What the task asks> Starting with the first line of the data that follows, transcribe every line verbatim until the line containing "bm, LETTER, sign).data.materials.append(LETTER_SIDE)" has been transcribed.

☆ ☆ ☆ ☆ ☆

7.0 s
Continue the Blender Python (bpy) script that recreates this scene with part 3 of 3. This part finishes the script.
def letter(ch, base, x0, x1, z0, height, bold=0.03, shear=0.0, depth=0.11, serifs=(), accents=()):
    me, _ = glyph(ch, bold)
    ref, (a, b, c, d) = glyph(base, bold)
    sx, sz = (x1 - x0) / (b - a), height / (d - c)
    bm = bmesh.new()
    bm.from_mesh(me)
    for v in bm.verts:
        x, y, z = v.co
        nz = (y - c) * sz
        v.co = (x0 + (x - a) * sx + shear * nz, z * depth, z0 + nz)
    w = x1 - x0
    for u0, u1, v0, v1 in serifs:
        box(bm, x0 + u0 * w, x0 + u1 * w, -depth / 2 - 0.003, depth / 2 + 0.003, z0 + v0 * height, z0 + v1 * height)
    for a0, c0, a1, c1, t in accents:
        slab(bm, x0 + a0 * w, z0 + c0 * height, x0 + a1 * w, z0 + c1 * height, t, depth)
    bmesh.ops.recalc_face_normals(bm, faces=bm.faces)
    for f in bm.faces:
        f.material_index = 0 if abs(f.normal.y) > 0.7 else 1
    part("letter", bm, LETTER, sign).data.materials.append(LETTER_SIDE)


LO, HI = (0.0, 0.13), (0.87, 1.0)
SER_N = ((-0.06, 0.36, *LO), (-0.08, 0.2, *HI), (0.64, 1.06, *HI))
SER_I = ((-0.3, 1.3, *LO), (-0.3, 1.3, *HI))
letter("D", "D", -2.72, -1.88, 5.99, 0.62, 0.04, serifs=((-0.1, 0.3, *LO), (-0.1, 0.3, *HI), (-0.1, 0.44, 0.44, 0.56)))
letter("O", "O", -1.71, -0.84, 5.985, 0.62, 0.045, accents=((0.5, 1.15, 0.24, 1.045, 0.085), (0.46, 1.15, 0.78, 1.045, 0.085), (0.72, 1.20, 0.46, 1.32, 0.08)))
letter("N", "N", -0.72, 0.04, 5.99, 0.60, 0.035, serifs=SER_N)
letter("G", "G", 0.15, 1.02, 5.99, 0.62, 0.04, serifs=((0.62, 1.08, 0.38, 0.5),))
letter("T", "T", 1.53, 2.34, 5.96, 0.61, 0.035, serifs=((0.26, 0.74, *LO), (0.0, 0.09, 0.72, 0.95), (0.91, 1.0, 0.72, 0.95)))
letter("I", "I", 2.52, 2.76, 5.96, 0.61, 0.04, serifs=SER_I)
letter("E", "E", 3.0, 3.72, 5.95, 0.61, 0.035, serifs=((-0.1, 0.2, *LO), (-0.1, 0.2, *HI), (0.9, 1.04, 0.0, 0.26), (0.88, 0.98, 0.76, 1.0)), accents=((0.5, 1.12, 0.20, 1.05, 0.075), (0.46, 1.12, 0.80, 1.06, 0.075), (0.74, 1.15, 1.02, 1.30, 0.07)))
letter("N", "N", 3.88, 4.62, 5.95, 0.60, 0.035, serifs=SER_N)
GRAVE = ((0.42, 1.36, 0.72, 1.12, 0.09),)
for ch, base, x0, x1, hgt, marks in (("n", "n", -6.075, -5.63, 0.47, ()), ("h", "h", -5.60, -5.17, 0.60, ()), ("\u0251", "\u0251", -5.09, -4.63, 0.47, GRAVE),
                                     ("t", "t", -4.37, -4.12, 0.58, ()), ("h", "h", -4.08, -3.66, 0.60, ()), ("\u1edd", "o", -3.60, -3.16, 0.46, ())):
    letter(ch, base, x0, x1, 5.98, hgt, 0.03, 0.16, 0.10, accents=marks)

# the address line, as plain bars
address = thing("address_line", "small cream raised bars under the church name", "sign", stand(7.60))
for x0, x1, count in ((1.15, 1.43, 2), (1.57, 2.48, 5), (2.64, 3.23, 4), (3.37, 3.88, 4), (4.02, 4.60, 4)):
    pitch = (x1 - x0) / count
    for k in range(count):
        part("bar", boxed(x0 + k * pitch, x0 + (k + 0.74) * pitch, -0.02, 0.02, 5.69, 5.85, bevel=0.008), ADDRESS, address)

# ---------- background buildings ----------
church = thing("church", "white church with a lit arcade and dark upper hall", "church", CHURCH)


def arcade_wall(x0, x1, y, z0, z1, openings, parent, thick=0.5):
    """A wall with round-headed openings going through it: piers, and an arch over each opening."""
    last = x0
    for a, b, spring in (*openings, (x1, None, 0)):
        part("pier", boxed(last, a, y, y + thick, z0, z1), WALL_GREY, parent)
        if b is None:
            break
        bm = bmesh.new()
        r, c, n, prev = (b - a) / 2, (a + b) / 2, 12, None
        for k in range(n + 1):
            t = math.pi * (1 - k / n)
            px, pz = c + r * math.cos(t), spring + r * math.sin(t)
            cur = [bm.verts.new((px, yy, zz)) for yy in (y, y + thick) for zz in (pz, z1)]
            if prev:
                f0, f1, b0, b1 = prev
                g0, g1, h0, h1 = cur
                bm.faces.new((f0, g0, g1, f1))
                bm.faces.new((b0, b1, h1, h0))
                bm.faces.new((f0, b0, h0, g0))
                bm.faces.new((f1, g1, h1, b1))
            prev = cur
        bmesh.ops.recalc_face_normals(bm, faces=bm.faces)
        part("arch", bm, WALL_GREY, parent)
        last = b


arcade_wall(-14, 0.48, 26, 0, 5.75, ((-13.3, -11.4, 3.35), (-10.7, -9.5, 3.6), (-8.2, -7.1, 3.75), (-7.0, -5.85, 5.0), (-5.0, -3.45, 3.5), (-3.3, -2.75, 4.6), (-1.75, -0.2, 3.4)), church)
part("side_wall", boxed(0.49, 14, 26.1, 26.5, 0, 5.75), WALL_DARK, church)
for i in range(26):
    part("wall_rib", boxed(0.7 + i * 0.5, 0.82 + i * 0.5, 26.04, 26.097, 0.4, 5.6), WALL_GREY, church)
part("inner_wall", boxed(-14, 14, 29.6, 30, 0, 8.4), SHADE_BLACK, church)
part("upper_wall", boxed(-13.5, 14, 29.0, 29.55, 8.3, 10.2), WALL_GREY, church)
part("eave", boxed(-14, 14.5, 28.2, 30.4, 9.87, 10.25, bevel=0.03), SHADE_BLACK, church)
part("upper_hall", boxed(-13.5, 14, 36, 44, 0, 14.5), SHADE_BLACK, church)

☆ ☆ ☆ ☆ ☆

Finished answer>
7.0 s
Continue the Blender Python (bpy) script that recreates this scene with part 3 of 3. This part finishes the script.
def letter(ch, base, x0, x1, z0, height, bold=0.03, shear=0.0, depth=0.11, serifs=(), accents=()):
    me, _ = glyph(ch, bold)
    ref, (a, b, c, d) = glyph(base, bold)
    sx, sz = (x1 - x0) / (b - a), height / (d - c)
    bm = bmesh.new()
    bm.from_mesh(me)
    for v in bm.verts:
        x, y, z = v.co
        nz = (y - c) * sz
        v.co = (x0 + (x - a) * sx + shear * nz, z * depth, z0 + nz)
    w = x1 - x0
    for u0, u1, v0, v1 in serifs:
        box(bm, x0 + u0 * w, x0 + u1 * w, -depth / 2 - 0.003, depth / 2 + 0.003, z0 + v0 * height, z0 + v1 * height)
    for a0, c0, a1, c1, t in accents:
        slab(bm, x0 + a0 * w, z0 + c0 * height, x0 + a1 * w, z0 + c1 * height, t, depth)
    bmesh.ops.recalc_face_normals(bm, faces=bm.faces)
    for f in bm.faces:
        f.material_index = 0 if abs(f.normal.y) > 0.7 else 1
    part("letter", bm, LETTER, sign).data.materials.append(LETTER_SIDE)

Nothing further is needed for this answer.